第八話 「留守番」
私は物心がついた時から留守番ばかりしている。それもそうだ。私は拾われた子供なのだから。他の家庭とは何かが違う。何かが違うと言っても、何がどのように違うのかは説明出来ないが、小さいながらにも、そんな空気はしっかり感じ取っていた。
そう、あの日も私は一人で留守番だった…。
その日は、大型の台風が接近していたようで風が強く、窓に打ちつけるように雨が降っていた。ガタガタと窓が揺れ、まるで目に見えない何かが窓を揺らしているようにも思えた。
そんな日に、留守番をしなきゃいけないらしい。小学校一年生が、一人で。
私は子供なりに脳をフル回転させ、母、義父、兄の話をしている時の表情と、話している内容のわかる言葉をつなぎ合わせながら、私が留守番をしなければならない理由を突き止める。
理由はこうだ。
その日は、母の実家に義父との結婚(それか妊娠)の挨拶に行こうとしていたらしいのだが、私の実の父親を良く思っていなかった母のお兄さんから、
「アイツ(実の父親)の子ども(私)なんか連れて来るな」
という意味合いの事を言われ、協議の結果、私を置いていくことにしたようだ。
よく、子供に罪はないと言うが、全くそのとおりだ。あなた達大人が勝手に盛り上がってくっついたり別れたりしていただけで、私はただ、生まれただけだ。実の父親があなた方に何をしたのか存じませんが、生まれてしまって申し訳ありませんね。

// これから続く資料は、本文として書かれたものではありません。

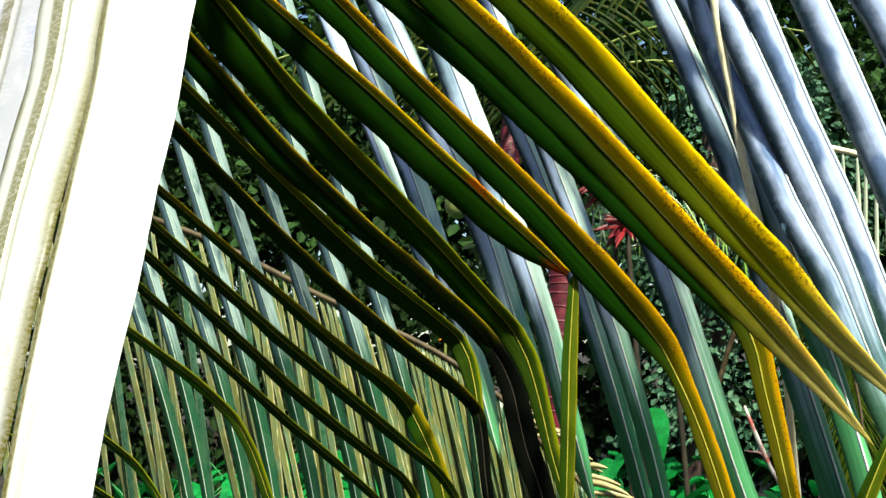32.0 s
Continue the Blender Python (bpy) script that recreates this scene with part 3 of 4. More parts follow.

私はその日から、母の実家に嫌悪感を持つようになった。
協議が終わると、私以外の家族はそそくさと出かける準備を始め、
「すぐ帰ってくるからね」
みたいな言葉を言い残し、義父の運転する白いセダンで行ってしまった。
玄関のドアが閉まった瞬間、とてつもない孤独感と疎外感に襲われた私は、玄関とは反対側にある大きな窓側に行き外を見ると、大雨でぼやける窓越しに、遠ざかって行く白いセダンが見えた。
本当に一人にされてしまった。内心、みんなで口裏を合わせて私をからかっているのだろうと思っていた。でもどうやら本当だったようだ。これは普通の家庭でもよくあることなのだろうか。
視界から見えなくなるまで白いセダンを見送ると、後ろを振り返り、どうしたものかと誰も居ない部屋を見渡す。居るとすれば、窓をガタガタと揺らす見えざる客ぐらいだ。
こんな時に頼りになるのは、テレビしかない。そう、テレビはいつだって私を支えてくれた。テレビを見ていれば、時間はあっという間に過ぎていく。寂しい気持ちを紛らわせてくれる。この頃一番好きだった番組は、「笑っていいとも!」だ。何をしゃべっているのかはよくわからないが、とにかくみんな楽しそうだ。私の住む世界とは大違いだ。このテレビの中の世界に浸っていれば、すぐにみんな帰ってくるだろう。
が、願いもむなしく、雨風はますます強くなる。窓ガラスを揺らす訪問者が、私を現実世界に引き戻す。そして、あえなく「笑っていいとも」は終わってしまった。
それからどれくらい経ったのだろう、私はただひたすら、テレビを見ながら立ったり座ったりそわそわしながら、窓の向こうに白いセダンが映るのを待ちわびていた。
だが不思議なことに、帰ってきた時の記憶が無い。待ちくたびれて眠ってしまったのか、それとも、帰ってきた嬉しさを素直に表現出来なかった為記憶を捨てたのか。
どちらにしろ、疎外感だけが強く刻み込まれた。
いまだに、窓が揺れる音は苦手だ。